Wang's brief flight to the U.S. consulate led to the downfall of top official Bo Xilai who had been openly campaigning for a place in the inner circle of power in Beijing.
Pu Zhiqiang, a Beijing lawyer and rights advocate, said reliable contacts also told him Chen took refuge in U.S. embassy grounds. The incident will be another damaging blot on China's security services, following Wang's flight, said Pu.
"Everyone knew about the suffering of Chen Guangcheng and his family but nobody dared raised his head over this and ignored it," he told Reuters, referring to Chinese officials.
"Chen Guangcheng has been the most typical victim of this lawless, boundless exercise of power," said Pu. "But the day has finally come when he has escaped from it."
Chen, a self-schooled legal advocate who campaigned against forced abortions, had been held under extra-legal confinement in his village home in Linyi in eastern Shandong province since September 2010 when he was released from jail.
His confinement under relentless surveillance with his family fanned protests by Chinese sympathizers and criticism from foreign governments and groups.
Chen's escape and the furor it has unleashed could add to the headaches of China's ruling Communist Party, which is striving to ensure stability and authority before a leadership transition later this year.
It also threatens to overshadow a visit by Clinton and Treasury Secretary Timothy Geithner, who are due in Beijing next week for the annual "strategic and economic dialogue" between the two countries.
Asked whether any issue could force the meeting to be canceled or postponed, Chinese Vice Foreign Minister Cui Tiankai said, "I don't know why you'd ask the question."
"Our holding this briefing today shows that the Strategic Economic Dialogue will take place as scheduled," Cui told a news conference about the China-U.S. dialogue. He said he had "no information" on Chen.
Hu Jia, a Beijing dissident who met Chen several days ago in Beijing, recounted that Chen said he would not seek asylum from within the U.S. embassy.
"If they catch him, there will be unprecedented retaliation against him. So in the end we decided there was only one place that could guarantee his safety," Hu said, referring to the embassy.
"Before making a decision to go there, he said he wanted to stay and fight, and not request asylum," added Hu.
Later Saturday, Hu was escorted away by a group of police, according to his wife Zeng Jinyan. More police were likely to come to take her away as well, she said.

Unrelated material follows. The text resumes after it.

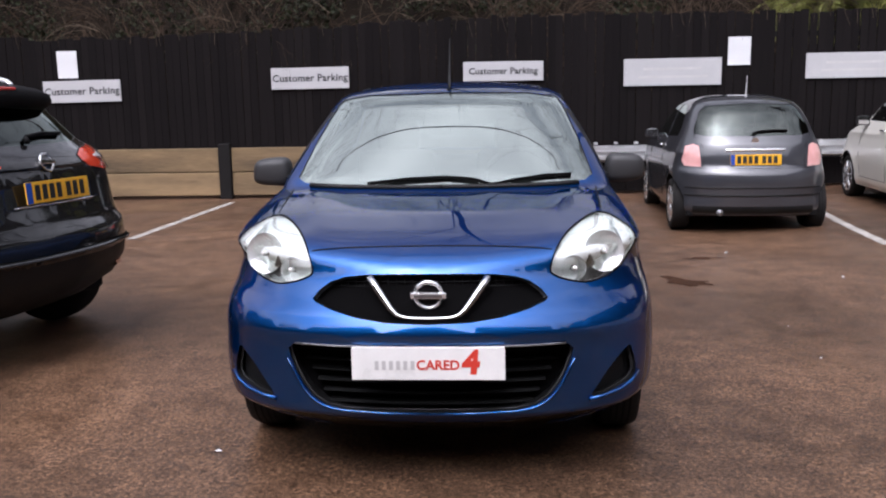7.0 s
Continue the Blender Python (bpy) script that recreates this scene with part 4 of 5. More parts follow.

"The situation is very complicated. The police are outside right now," Zeng said in a strained voice before ending the conversation.
Washington and other Western governments have criticized Beijing's jailing and confinement of dissidents, protesters and other citizens who challenge Communist Party power. China says such criticism is unwelcome meddling in domestic affairs.
SENSITIVE MOMENT
Two prominent Chen supporters, friend He Peirong and Beijing researcher Guo Yushan, were out of contact on Saturday, suggesting they might have been detained over the incident.
There was no sign of any greater than normal security around the U.S. embassy, a fort-like compound of concrete and steel in northeast Beijing.
If he is sheltering inside, that could thrust Washington back in the midst of a volatile political moment for China, recalling the case of dissident astrophysicist Fang Lizhi. He hid inside the U.S. ambassador's resident with his wife after the 1989 Tiananmen crackdown, to Beijing's outrage.
Fang settled in the United States and died recently.
Officials in Shandong said on Saturday they had no comment on Chen's escape. State media has made no mention of the saga.
"It is the Shandong government that has bungled this by turning a small matter into an international affair," said Li Datong, a former editor at the China Youth Daily, a party paper, who was pushed aside for denouncing censorship. "It is certainly a loss of face for the central government."
"It is especially a loss of face if a regular Chinese citizen has gone to another government to seek protection."